> Data shown
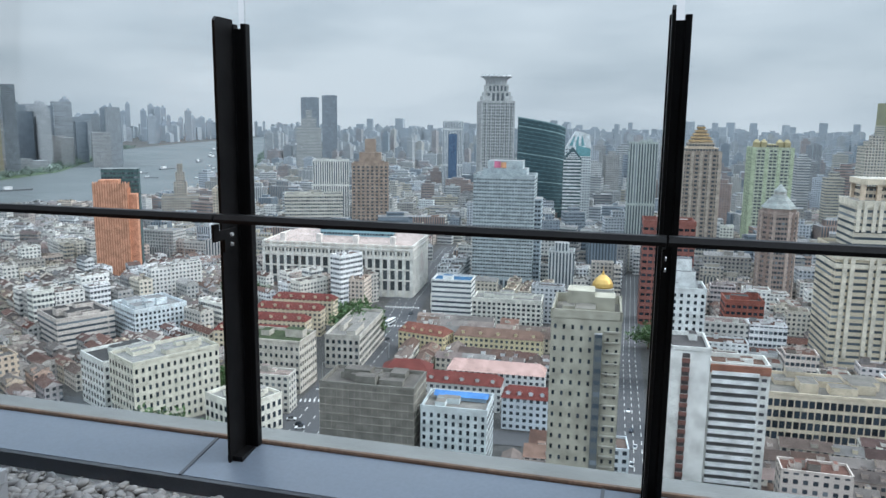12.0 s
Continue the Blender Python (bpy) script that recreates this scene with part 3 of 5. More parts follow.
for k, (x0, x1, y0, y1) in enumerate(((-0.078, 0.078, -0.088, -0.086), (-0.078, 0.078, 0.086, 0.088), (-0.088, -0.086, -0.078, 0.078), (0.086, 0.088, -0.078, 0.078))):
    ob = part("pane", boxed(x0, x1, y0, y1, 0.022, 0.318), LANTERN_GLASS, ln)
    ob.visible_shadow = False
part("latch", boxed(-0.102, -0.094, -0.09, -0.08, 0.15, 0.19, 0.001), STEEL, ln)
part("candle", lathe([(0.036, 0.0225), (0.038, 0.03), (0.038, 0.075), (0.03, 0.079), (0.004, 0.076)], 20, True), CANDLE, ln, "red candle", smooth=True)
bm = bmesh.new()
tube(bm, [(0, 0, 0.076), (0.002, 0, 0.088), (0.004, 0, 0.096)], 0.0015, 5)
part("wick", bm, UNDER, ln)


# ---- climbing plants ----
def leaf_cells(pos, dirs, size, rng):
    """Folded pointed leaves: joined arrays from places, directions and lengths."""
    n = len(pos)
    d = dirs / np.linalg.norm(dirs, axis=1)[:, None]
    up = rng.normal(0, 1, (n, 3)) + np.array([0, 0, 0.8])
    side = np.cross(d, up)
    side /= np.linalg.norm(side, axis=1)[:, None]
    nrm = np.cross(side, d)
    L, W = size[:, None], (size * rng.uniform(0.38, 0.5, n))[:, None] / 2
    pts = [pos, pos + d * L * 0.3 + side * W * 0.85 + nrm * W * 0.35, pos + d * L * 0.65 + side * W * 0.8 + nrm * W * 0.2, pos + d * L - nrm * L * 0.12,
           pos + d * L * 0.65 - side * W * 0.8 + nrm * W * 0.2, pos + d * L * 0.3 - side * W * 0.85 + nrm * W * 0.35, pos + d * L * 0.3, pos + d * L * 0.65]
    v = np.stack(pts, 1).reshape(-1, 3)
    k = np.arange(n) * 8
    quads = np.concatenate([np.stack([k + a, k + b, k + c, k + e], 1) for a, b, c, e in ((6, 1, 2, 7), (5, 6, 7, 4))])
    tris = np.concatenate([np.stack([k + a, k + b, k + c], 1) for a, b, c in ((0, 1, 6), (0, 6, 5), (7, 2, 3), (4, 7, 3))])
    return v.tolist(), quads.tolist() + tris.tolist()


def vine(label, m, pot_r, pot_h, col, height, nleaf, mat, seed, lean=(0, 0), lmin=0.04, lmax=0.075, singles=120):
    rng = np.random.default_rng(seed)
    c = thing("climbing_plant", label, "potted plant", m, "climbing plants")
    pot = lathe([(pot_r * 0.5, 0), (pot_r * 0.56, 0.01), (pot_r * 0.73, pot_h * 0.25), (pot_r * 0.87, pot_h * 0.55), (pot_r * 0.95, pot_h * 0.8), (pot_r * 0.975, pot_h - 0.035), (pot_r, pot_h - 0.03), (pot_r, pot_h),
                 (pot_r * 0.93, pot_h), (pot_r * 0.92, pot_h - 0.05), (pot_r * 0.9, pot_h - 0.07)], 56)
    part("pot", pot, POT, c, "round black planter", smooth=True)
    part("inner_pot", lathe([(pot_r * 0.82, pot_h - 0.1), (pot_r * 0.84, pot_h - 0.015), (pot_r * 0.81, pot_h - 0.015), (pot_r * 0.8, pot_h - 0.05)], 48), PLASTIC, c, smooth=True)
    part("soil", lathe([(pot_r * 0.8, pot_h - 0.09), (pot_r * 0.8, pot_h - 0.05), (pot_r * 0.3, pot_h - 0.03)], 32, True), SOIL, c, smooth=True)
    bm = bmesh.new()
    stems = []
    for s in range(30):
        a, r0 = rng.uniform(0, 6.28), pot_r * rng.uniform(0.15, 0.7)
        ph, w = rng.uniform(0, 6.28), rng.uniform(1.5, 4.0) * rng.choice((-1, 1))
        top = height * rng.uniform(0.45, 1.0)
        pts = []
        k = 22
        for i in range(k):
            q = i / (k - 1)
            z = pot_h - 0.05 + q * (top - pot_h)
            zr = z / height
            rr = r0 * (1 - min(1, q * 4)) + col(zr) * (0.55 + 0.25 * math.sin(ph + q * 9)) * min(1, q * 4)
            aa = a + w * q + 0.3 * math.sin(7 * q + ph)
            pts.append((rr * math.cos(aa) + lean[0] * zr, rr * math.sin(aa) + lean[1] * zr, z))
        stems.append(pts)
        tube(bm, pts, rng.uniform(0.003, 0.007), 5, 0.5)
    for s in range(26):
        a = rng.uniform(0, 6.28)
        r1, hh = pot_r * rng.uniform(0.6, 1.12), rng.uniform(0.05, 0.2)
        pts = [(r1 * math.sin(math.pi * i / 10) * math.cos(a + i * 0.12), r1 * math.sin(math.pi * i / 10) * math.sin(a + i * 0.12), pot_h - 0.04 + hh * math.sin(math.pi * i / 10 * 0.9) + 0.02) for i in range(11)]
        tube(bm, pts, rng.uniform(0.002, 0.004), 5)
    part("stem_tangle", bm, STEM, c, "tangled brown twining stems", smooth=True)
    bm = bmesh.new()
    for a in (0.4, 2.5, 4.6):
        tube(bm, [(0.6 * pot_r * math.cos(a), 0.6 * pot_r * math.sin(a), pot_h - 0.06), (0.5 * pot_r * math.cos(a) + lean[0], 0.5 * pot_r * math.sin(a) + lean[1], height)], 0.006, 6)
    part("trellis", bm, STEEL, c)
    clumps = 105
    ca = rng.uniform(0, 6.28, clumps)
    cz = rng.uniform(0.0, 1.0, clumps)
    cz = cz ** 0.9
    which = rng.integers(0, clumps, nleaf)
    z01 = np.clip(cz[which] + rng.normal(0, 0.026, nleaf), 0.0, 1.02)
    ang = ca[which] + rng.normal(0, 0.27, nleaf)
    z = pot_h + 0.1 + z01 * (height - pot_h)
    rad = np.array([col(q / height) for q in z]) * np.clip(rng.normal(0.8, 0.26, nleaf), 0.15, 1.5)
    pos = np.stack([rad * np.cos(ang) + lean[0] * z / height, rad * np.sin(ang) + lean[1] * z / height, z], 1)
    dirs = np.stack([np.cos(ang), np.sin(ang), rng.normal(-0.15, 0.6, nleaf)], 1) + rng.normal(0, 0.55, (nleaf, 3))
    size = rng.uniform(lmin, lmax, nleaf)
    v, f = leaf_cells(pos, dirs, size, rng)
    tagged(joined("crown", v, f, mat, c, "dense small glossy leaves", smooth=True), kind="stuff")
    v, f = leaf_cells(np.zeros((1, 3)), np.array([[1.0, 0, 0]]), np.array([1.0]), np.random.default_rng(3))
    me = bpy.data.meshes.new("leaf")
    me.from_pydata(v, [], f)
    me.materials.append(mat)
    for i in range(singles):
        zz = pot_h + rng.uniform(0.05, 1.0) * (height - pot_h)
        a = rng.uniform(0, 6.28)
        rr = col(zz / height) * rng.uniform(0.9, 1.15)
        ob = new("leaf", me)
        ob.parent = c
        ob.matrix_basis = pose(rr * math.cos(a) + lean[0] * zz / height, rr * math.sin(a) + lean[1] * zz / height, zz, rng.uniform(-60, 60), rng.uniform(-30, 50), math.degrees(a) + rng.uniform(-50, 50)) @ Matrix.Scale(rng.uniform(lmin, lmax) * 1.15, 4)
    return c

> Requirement
From the first line above to the line containing "return v.tolist(), quads.tolist()", repeat each line exactly. Pictures stay out.

> Completed task
12.0 s
Continue the Blender Python (bpy) script that recreates this scene with part 3 of 5. More parts follow.
for k, (x0, x1, y0, y1) in enumerate(((-0.078, 0.078, -0.088, -0.086), (-0.078, 0.078, 0.086, 0.088), (-0.088, -0.086, -0.078, 0.078), (0.086, 0.088, -0.078, 0.078))):
    ob = part("pane", boxed(x0, x1, y0, y1, 0.022, 0.318), LANTERN_GLASS, ln)
    ob.visible_shadow = False
part("latch", boxed(-0.102, -0.094, -0.09, -0.08, 0.15, 0.19, 0.001), STEEL, ln)
part("candle", lathe([(0.036, 0.0225), (0.038, 0.03), (0.038, 0.075), (0.03, 0.079), (0.004, 0.076)], 20, True), CANDLE, ln, "red candle", smooth=True)
bm = bmesh.new()
tube(bm, [(0, 0, 0.076), (0.002, 0, 0.088), (0.004, 0, 0.096)], 0.0015, 5)
part("wick", bm, UNDER, ln)


# ---- climbing plants ----
def leaf_cells(pos, dirs, size, rng):
    """Folded pointed leaves: joined arrays from places, directions and lengths."""
    n = len(pos)
    d = dirs / np.linalg.norm(dirs, axis=1)[:, None]
    up = rng.normal(0, 1, (n, 3)) + np.array([0, 0, 0.8])
    side = np.cross(d, up)
    side /= np.linalg.norm(side, axis=1)[:, None]
    nrm = np.cross(side, d)
    L, W = size[:, None], (size * rng.uniform(0.38, 0.5, n))[:, None] / 2
    pts = [pos, pos + d * L * 0.3 + side * W * 0.85 + nrm * W * 0.35, pos + d * L * 0.65 + side * W * 0.8 + nrm * W * 0.2, pos + d * L - nrm * L * 0.12,
           pos + d * L * 0.65 - side * W * 0.8 + nrm * W * 0.2, pos + d * L * 0.3 - side * W * 0.85 + nrm * W * 0.35, pos + d * L * 0.3, pos + d * L * 0.65]
    v = np.stack(pts, 1).reshape(-1, 3)
    k = np.arange(n) * 8
    quads = np.concatenate([np.stack([k + a, k + b, k + c, k + e], 1) for a, b, c, e in ((6, 1, 2, 7), (5, 6, 7, 4))])
    tris = np.concatenate([np.stack([k + a, k + b, k + c], 1) for a, b, c in ((0, 1, 6), (0, 6, 5), (7, 2, 3), (4, 7, 3))])
    return v.tolist(), quads.tolist() + tris.tolist()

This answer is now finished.